I’ve just been reading about the new Keanu Reeve’s film: A Scanner Darkly. It’s an adaption of a Philip K Dick novel set in the not too distant future where “we have lost the war on drugs” and Keanu plays an undercover cop/addict in a junkie squat on the track of “Substance D”.
It’s Keanu Reeves in one of author Philip K. Dick’s greatest novels. Whoa!
Even though Philip K. Dick’s work inspired some of the best-known and most beloved sci-fi movies there are (such as Blade Runner, Minority Report and Total Recall) the truth is that the true Dick-ian (don’t snigger you!) movie — reflecting the author’s metaphysical obsession with what reality is and what makes one human — has yet to be made.
The movie version of A Scanner Darkly might just be that movie.
For starters, it is based on one of Dick’s best works, one informed by Dick’s own painful experiences in the drug culture of California in the 1970s.
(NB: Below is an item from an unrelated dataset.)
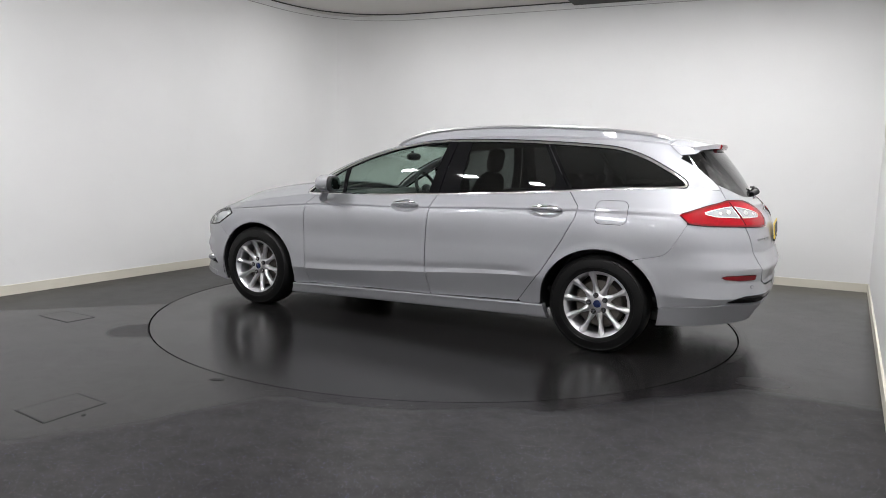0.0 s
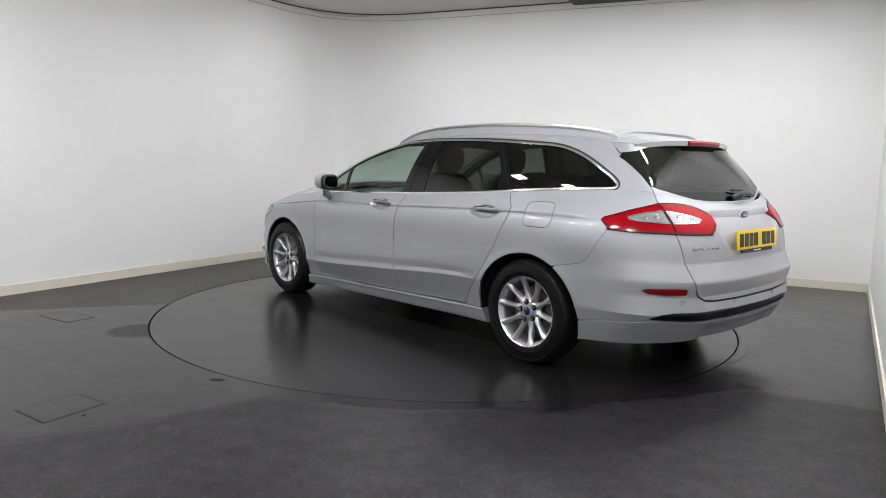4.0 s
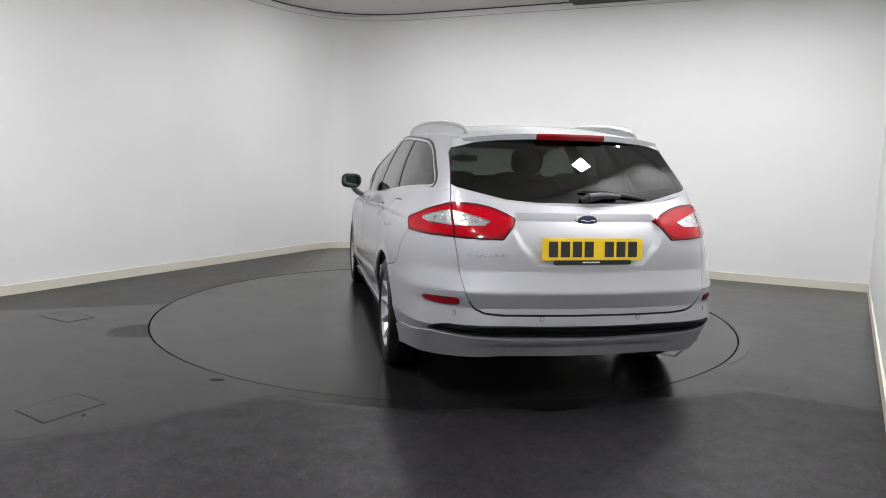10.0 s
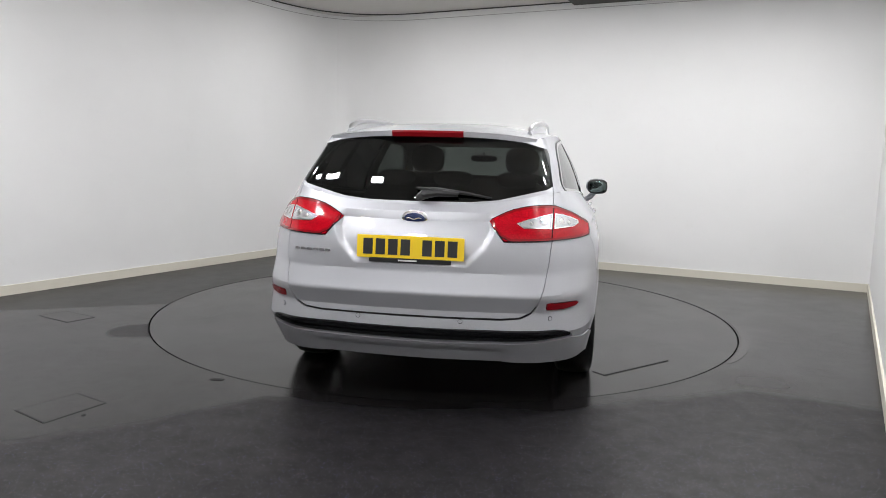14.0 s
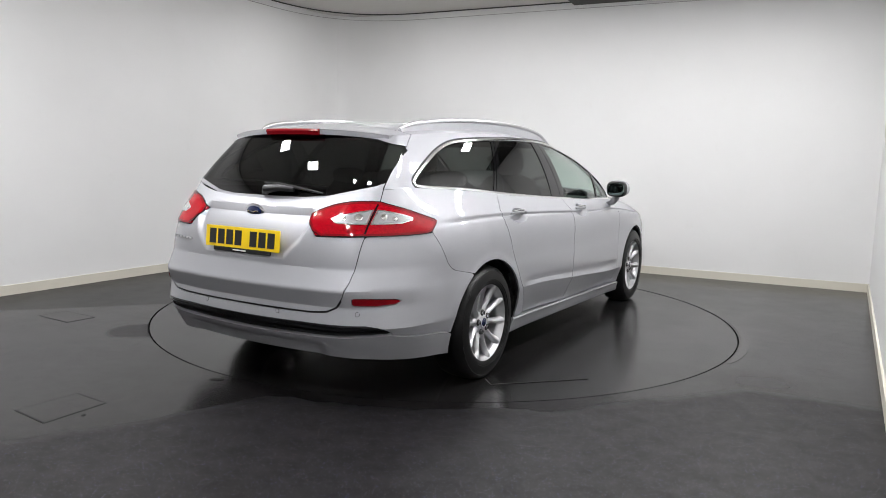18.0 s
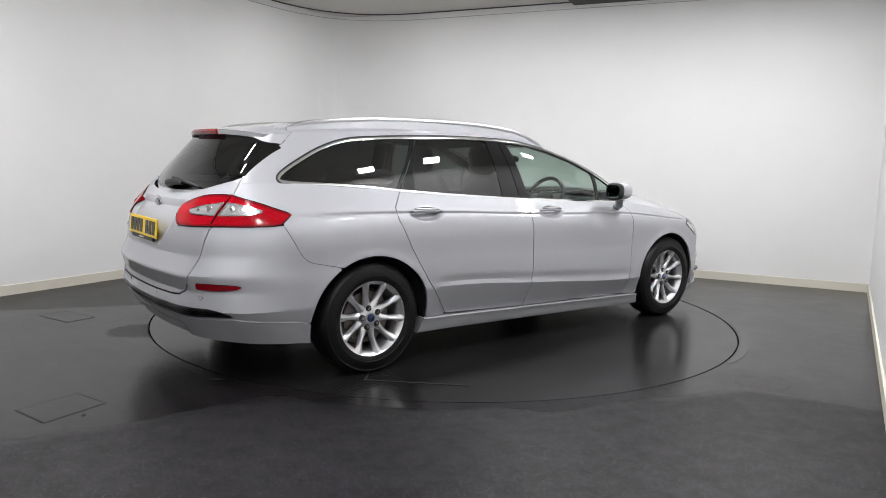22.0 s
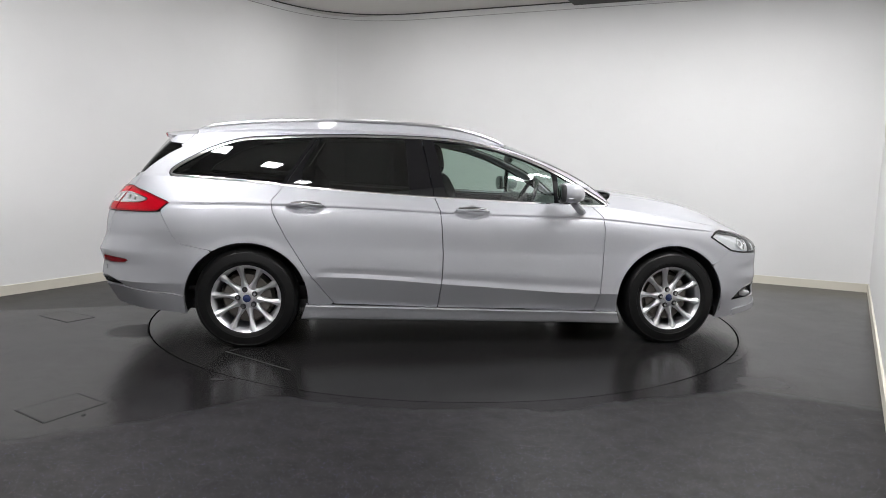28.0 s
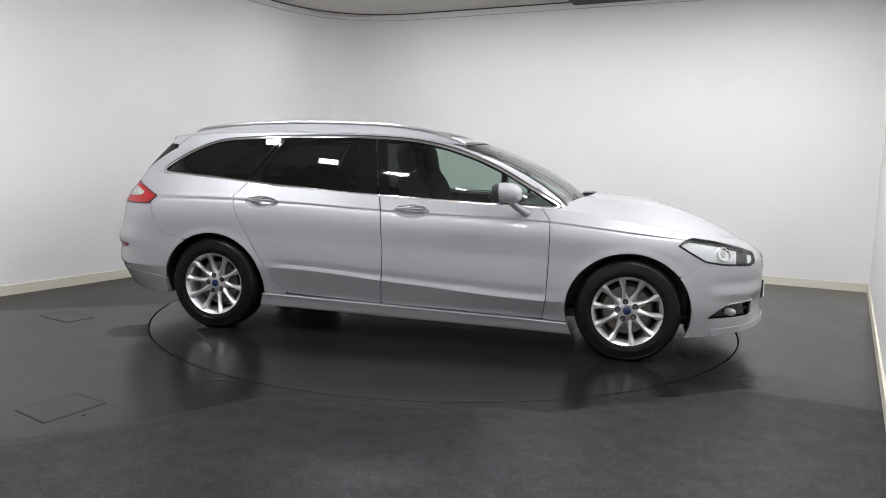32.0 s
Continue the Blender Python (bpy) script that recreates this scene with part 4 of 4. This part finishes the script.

It neatly balances Dick’s own autobiographical experiences, the narrative’s plot requirements and infuses it with Dick’s customary black humour. Yes, despite its bleak subject matter it is also quite funny.
What makes it particularly interesting to me is that it extends Keanu’s sci-fi/metaphysical hero journey begun with Johnny Mnemonic and continued into the Matrix and Constantine. But not only that, like the Matrix it also extends the mythology of technology in and of film-making with its innovative techniques.
It has been written and directed by Richard Linklater with his trademark combo of live acting overlaid with animation. Linklater used this technique in his 2001 feature Waking Life which was also a metaphysical tale about dream and reality. The trailer looks startling translating what I take to be the character’s hallucinatory engagement with reality into realistic images that have a literal fluidity on the screen. This combination of new high-tech method to translate a vision of the future is an interesting example of what I am calling a “multi-media mythic cluster” where the lineage, the medium(s) and the narrative all combine to proclaim a mythic message.
Here we have an interesting lineage with the ouvres of Dick, Linklater and Reeves all contributing to the underlying discourse about technology, the future and the hallucinatory self. The filmic technique – which of course is always integral to any cinematic narrative – also foregrounds notions of technology and “the new”. The official site describes it like this:
Like a graphic novel come to life, “A Scanner Darkly” will use live action photography overlaid with an advanced animation process (interpolated rotoscoping) to create a haunting, highly stylized vision of the future. The technology, first employed in Richard Linklater’s 2001 film “Waking Life,” has evolved to produce even more emotional impact and detail.
In an interview with the Austin Chronicle one of main animators talks about the task as following the actor’s elasticity:
“With A Scanner Darkly, we’re trying to be much more cohesive, because we’ve got A-list actors and those guys need to be recognizable. If you’ve got somebody like Robert Downey Jr., who is made of elastic – there is nothing on him that is stationary at any time – capturing all of his expressions and doing justice to someone that great an actor is a real challenge. It’s interesting to see him in particular, because you never really notice how much goes into acting until you see a guy who is going into the scene that way and you see every little nuance that goes into each little piece of his performance. It’s incredibly complex and detailed, and we’ve really got to capture that in the animation.”
There is clearly a fascinating multilayered construction going on here and from the little that I have seen on the trailer the mirroring that occurs back and forth between texts – script/actor/animator/viewer – is quite powerful.